▸ Goal of the exercise
Answer with a number only: how many lines of the data contain "label"?

[Records from a collection]
-- start --

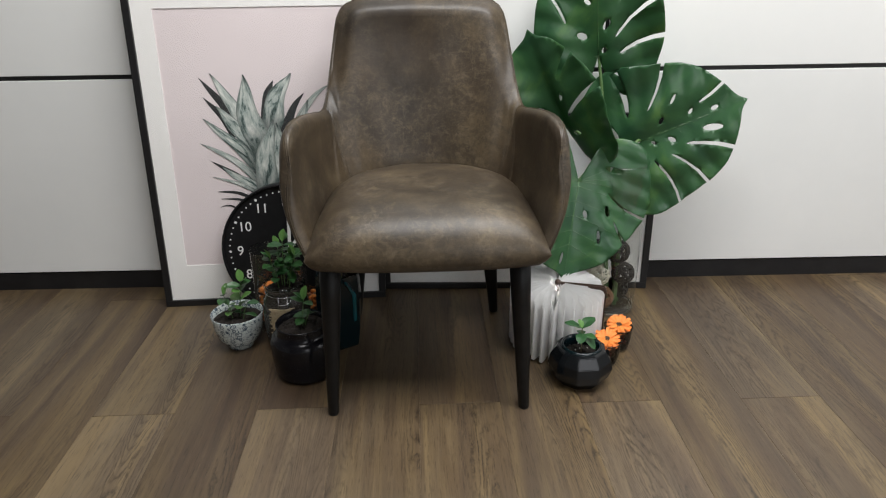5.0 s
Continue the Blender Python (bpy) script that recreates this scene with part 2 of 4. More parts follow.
def print_leaf_material():
    m = material("pineapple_print", rough=0.6)
    n = Nodes(m)
    uv = n.coords("UV", (2.3, 2.4, 1))
    info = n.add("ShaderNodeNewGeometry")
    add = n.add("ShaderNodeVectorMath")
    n.link(uv, add.inputs[0])
    sc = n.add("ShaderNodeVectorMath")
    sc.operation = "SCALE"
    sc.inputs[0].default_value = (31, 13, 7)
    n.link(info.outputs["Random Per Island"], sc.inputs["Scale"])
    n.link(sc.outputs[0], add.inputs[1])
    f = n.noise(add.outputs[0], 1.3, 9, 0.70, 0.35)
    pale = n.ramp(f, (0.33, (0.012, 0.026, 0.025)), (0.40, (0.07, 0.115, 0.105)), (0.46, (0.34, 0.40, 0.375)), (0.62, (0.68, 0.70, 0.655)))
    tex = n.add("ShaderNodeTexCoord")
    sep = n.add("ShaderNodeSeparateXYZ")
    n.link(tex.outputs["UV"], sep.inputs[0])
    tip = n.ramp(sep.outputs["Y"], (0.10, (1, 1, 1)), (0.42, (0, 0, 0)), (0.86, (0, 0, 0)), (0.985, (1, 1, 1)))
    col = n.mix(n.maths("MULTIPLY", tip, 0.8), pale, (0.03, 0.045, 0.042))
    edge = n.maths("ABSOLUTE", n.maths("SUBTRACT", sep.outputs["X"], 0.5))
    rim = n.ramp(edge, (0.33, (0, 0, 0)), (0.5, (1, 1, 1)))
    col = n.mix(n.maths("MULTIPLY", rim, 0.75), col, (0.06, 0.085, 0.078))
    n.colour(col)
    return m


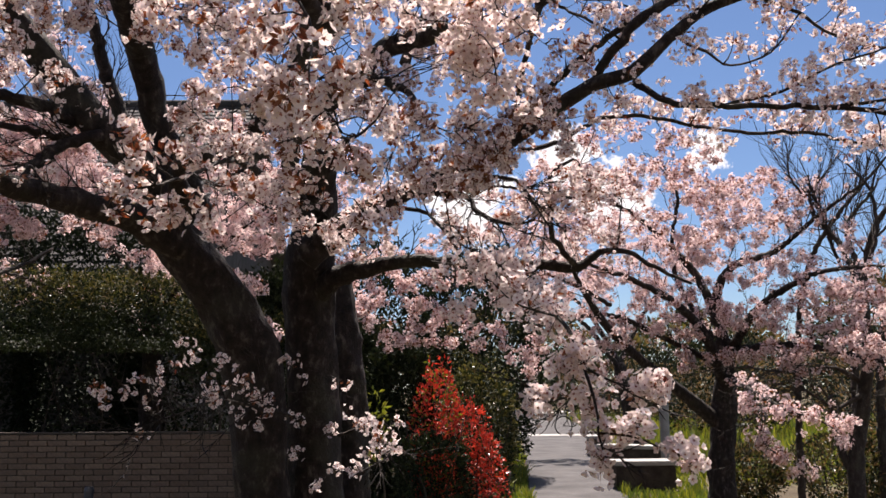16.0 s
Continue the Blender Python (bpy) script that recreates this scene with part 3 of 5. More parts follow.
for k in range(5):
    shrub("far_hedge", (9.5 + k * 8.5, 56 + (k % 2) * 2.0, 0), (9.5, 3.0, 4.2 + 0.5 * (k % 3)), 5000, 0.3, [NEEDLE, EVERGREEN], 110 + k, "dark evergreen boundary hedge beyond the meadow", "hedge", 0.6, 8, group="boundary hedge")
for k in range(9):
    shrub("far_tree", (-70 + k * 19, 84 + (k * 37) % 13, 0), (19, 12, 8.5 + (k * 29) % 5), 5200, 0.7, [EVERGREEN, OLIVE, DRY], 80 + k, "distant dark green garden trees", "tree", 0.1, 6, group="distant trees")


# ---- unseen boarded wall that closes the place behind the walker, added to cut sky light ----
def rear_blocker():
    root = thing("wall_rear_blocker", (0, -4.0, 0), "tall unseen dark boarded wall added to block sky light from behind", "wall", kind="structure")
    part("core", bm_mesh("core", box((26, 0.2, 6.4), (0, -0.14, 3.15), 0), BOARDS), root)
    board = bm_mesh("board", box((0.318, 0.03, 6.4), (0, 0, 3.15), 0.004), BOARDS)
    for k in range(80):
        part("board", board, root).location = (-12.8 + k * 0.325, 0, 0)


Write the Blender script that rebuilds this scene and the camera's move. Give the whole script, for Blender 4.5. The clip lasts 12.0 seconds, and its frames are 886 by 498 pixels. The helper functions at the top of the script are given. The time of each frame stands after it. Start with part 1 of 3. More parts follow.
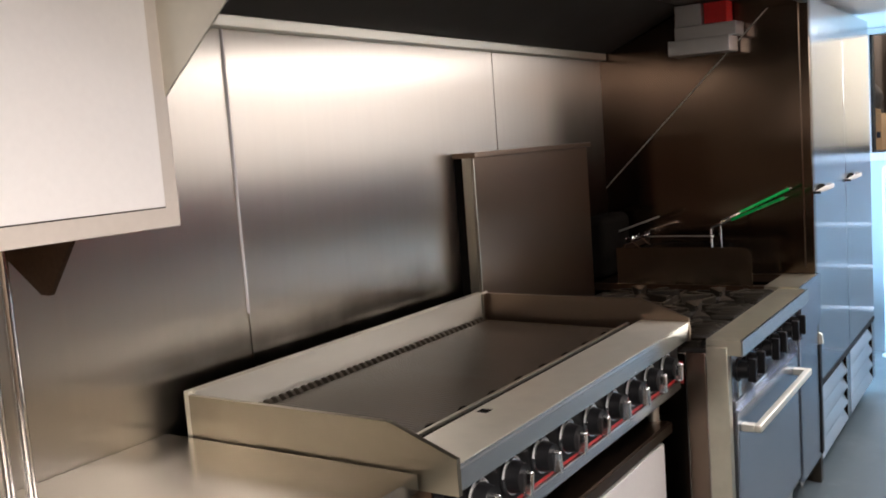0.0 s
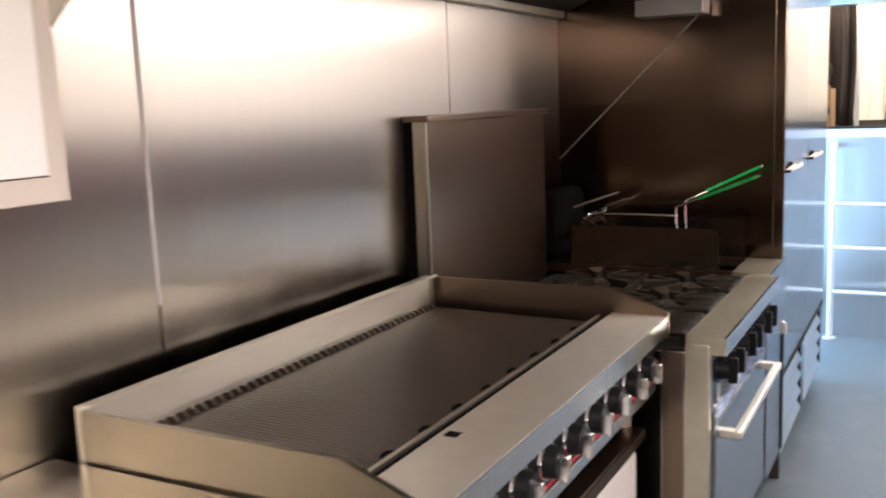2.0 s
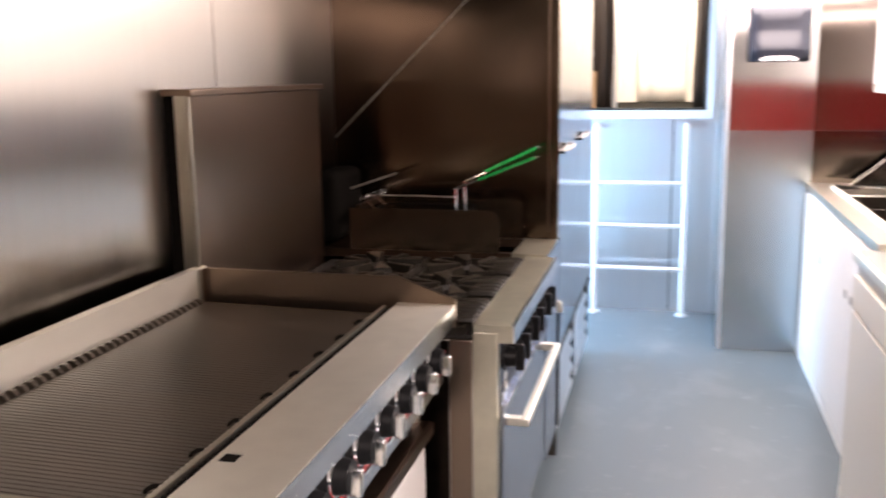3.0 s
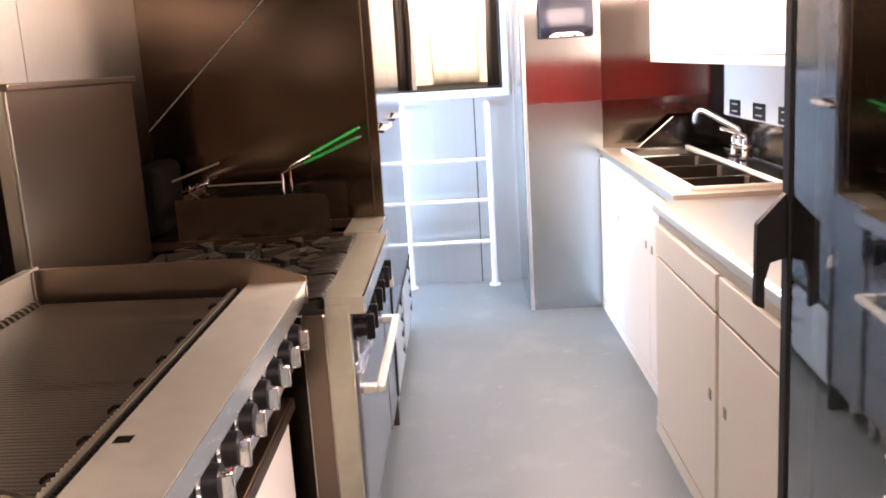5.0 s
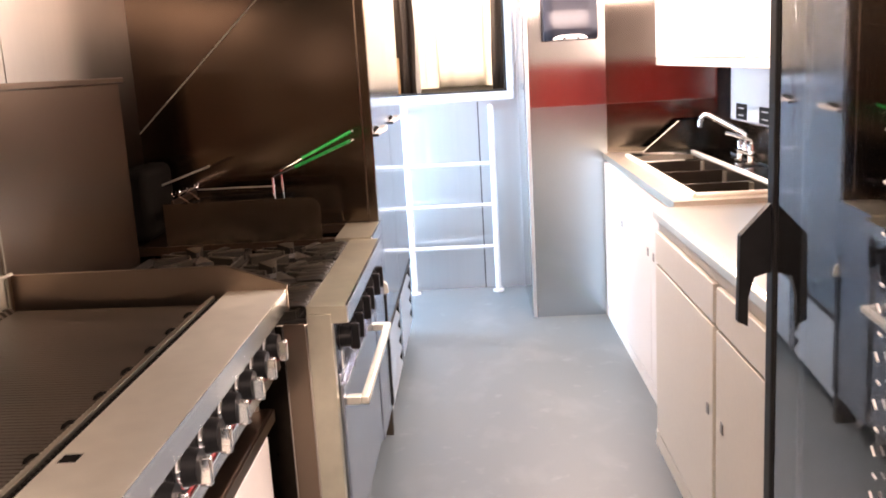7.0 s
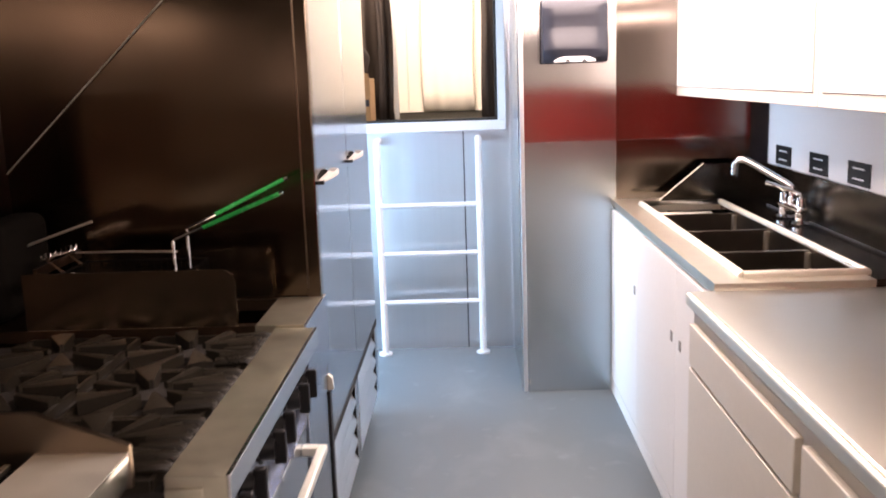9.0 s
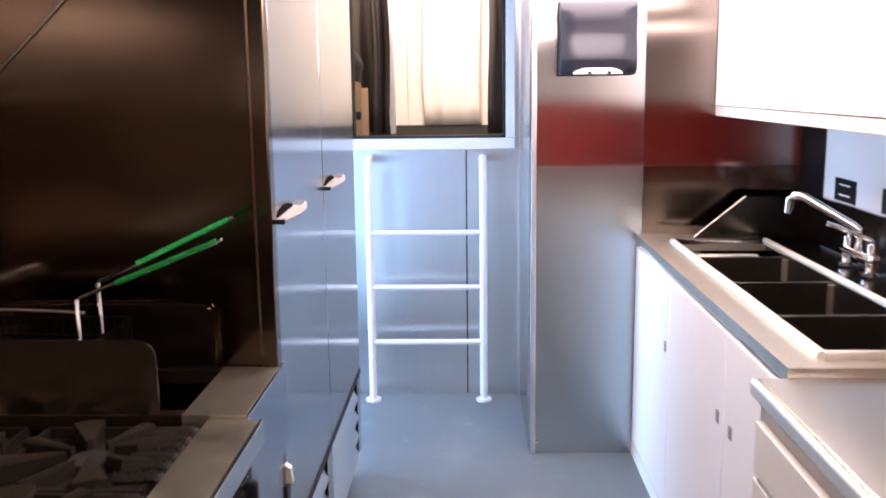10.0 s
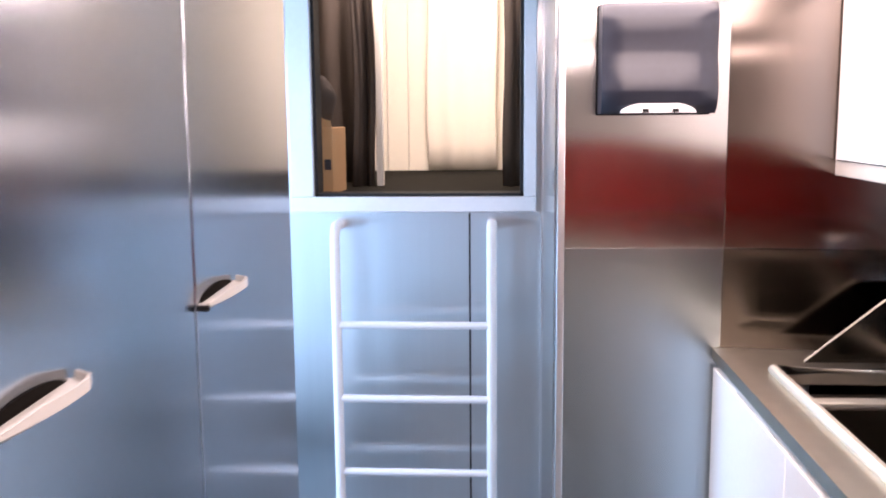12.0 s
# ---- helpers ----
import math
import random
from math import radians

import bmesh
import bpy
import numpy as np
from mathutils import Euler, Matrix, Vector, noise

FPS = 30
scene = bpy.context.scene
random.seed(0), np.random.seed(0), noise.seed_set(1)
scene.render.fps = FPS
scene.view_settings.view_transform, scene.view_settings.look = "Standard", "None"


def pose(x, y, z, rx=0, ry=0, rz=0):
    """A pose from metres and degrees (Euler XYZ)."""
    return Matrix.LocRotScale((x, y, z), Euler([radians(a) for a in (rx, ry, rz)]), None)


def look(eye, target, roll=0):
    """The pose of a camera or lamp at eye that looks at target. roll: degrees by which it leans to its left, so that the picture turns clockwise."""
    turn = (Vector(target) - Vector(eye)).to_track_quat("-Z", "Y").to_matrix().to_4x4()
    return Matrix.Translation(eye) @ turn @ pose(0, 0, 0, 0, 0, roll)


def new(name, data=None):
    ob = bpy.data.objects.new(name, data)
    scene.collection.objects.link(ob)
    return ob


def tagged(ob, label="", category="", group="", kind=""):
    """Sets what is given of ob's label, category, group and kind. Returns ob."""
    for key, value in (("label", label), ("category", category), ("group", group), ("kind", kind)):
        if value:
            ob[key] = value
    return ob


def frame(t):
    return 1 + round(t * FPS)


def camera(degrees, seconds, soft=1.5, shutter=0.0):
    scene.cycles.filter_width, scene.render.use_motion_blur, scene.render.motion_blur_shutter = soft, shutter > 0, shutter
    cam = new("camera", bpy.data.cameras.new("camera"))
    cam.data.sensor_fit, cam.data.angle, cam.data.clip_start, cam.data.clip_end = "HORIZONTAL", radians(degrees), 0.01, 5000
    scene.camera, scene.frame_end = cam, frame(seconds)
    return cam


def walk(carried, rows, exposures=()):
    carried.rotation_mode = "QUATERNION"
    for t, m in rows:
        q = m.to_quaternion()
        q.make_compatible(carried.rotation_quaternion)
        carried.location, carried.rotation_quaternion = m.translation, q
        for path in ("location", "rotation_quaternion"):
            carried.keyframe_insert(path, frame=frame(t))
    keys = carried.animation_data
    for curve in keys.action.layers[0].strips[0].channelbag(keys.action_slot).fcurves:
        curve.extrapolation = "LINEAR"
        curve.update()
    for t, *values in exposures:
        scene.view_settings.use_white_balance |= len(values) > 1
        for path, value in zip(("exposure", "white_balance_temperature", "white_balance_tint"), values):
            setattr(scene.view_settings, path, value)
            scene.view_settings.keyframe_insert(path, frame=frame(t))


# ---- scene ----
cam = camera(51.5, 12.0, soft=1.9, shutter=0.5)
PATH = [
    (0, (1.01, 0.228, 1.563), (-0.088, 1.884, 1.34), -4.3),
    (0.5, (0.956, 0.224, 1.578), (-0.11, 1.901, 1.344), -4.3),
    (1, (0.879, 0.248, 1.591), (-0.164, 1.94, 1.375), -4.5),
    (1.5, (0.787, 0.318, 1.587), (-0.234, 2.014, 1.303), -4.6),
    (2, (0.721, 0.517, 1.568), (-0.221, 2.253, 1.254), -2.3),
    (2.5, (0.705, 0.669, 1.567), (-0.063, 2.484, 1.229), -0.3),
    (3, (0.623, 0.683, 1.567), (0.148, 2.588, 1.189), -0.8),
    (3.5, (0.504, 0.669, 1.552), (0.319, 2.622, 1.161), -1.8),
    (3.7, (0.462, 0.668, 1.549), (0.354, 2.623, 1.143), -2.3),
    (5.3, (0.526, 0.553, 1.534), (0.483, 2.51, 1.122), -3.4),
    (5.5, (0.53, 0.551, 1.534), (0.483, 2.507, 1.12), -3.2),
    (6, (0.545, 0.568, 1.532), (0.485, 2.524, 1.12), -3.3),
    (6.5, (0.562, 0.589, 1.531), (0.499, 2.545, 1.121), -3.2),
    (7, (0.588, 0.652, 1.525), (0.513, 2.61, 1.124), -3.3),
    (7.2, (0.6, 0.705, 1.524), (0.517, 2.664, 1.13), -2.9),
    (8.8, (0.641, 1.452, 1.549), (0.585, 3.416, 1.174), -2.1),
    (9, (0.648, 1.564, 1.549), (0.592, 3.529, 1.183), -1.9),
    (9.5, (0.668, 1.867, 1.54), (0.603, 3.836, 1.199), -1.6),
    (10, (0.658, 2.181, 1.559), (0.596, 4.149, 1.212), -0.7),
    (10.5, (0.7, 2.473, 1.565), (0.602, 4.44, 1.214), -0.3),
    (11, (0.729, 2.802, 1.55), (0.6, 4.771, 1.224), -0.4),
    (11.5, (0.715, 3.131, 1.568), (0.585, 5.104, 1.266), -0.6),
    (12, (0.757, 3.411, 1.594), (0.626, 5.386, 1.311), -0.5),
]
EXPOSURES = [(0, -0.45, 6400, 14), (1.5, -0.52, 6450, 13), (2.0, -0.12, 6700, 19), (2.6, 0.14, 6800, 23), (3.6, 0.12, 7050, 24), (5.3, 0.36, 7800, 31), (7.2, 0.4, 7850, 30), (9, -0.18, 7450, 29), (10.5, -0.38, 6550, 33), (11.5, -0.5, 6350, 30), (12, -0.66, 7000, 33)]
walk(cam, [(t, look(eye, target, roll)) for t, eye, target, roll in PATH], EXPOSURES)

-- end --

▸ Exercise output
3